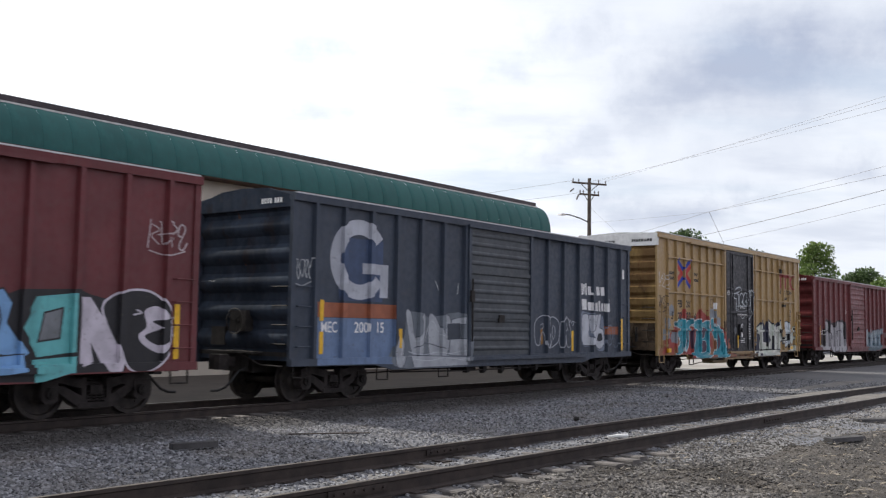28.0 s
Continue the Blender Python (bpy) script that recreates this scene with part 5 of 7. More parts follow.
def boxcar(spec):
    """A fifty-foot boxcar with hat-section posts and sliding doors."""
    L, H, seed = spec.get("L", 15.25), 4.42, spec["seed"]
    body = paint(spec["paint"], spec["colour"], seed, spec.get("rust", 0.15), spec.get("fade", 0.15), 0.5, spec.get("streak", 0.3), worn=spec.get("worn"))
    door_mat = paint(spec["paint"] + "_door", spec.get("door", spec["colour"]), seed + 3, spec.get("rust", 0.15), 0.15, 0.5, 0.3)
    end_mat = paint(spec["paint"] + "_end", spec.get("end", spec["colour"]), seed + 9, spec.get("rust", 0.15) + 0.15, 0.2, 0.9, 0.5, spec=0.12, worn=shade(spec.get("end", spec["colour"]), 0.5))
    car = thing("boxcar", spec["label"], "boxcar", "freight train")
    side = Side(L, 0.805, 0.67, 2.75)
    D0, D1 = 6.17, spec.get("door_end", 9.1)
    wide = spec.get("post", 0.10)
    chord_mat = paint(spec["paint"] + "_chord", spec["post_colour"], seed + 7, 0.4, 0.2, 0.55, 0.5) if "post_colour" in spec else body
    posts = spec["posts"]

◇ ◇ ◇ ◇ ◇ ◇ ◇

= Exercise instructions =
All of the data above should be transcribed verbatim, with pictures omitted.

= Result =
28.0 s
Continue the Blender Python (bpy) script that recreates this scene with part 5 of 7. More parts follow.
def boxcar(spec):
    """A fifty-foot boxcar with hat-section posts and sliding doors."""
    L, H, seed = spec.get("L", 15.25), 4.42, spec["seed"]
    body = paint(spec["paint"], spec["colour"], seed, spec.get("rust", 0.15), spec.get("fade", 0.15), 0.5, spec.get("streak", 0.3), worn=spec.get("worn"))
    door_mat = paint(spec["paint"] + "_door", spec.get("door", spec["colour"]), seed + 3, spec.get("rust", 0.15), 0.15, 0.5, 0.3)
    end_mat = paint(spec["paint"] + "_end", spec.get("end", spec["colour"]), seed + 9, spec.get("rust", 0.15) + 0.15, 0.2, 0.9, 0.5, spec=0.12, worn=shade(spec.get("end", spec["colour"]), 0.5))
    car = thing("boxcar", spec["label"], "boxcar", "freight train")
    side = Side(L, 0.805, 0.67, 2.75)
    D0, D1 = 6.17, spec.get("door_end", 9.1)
    wide = spec.get("post", 0.10)
    chord_mat = paint(spec["paint"] + "_chord", spec["post_colour"], seed + 7, 0.4, 0.2, 0.55, 0.5) if "post_colour" in spec else body
    posts = spec["posts"]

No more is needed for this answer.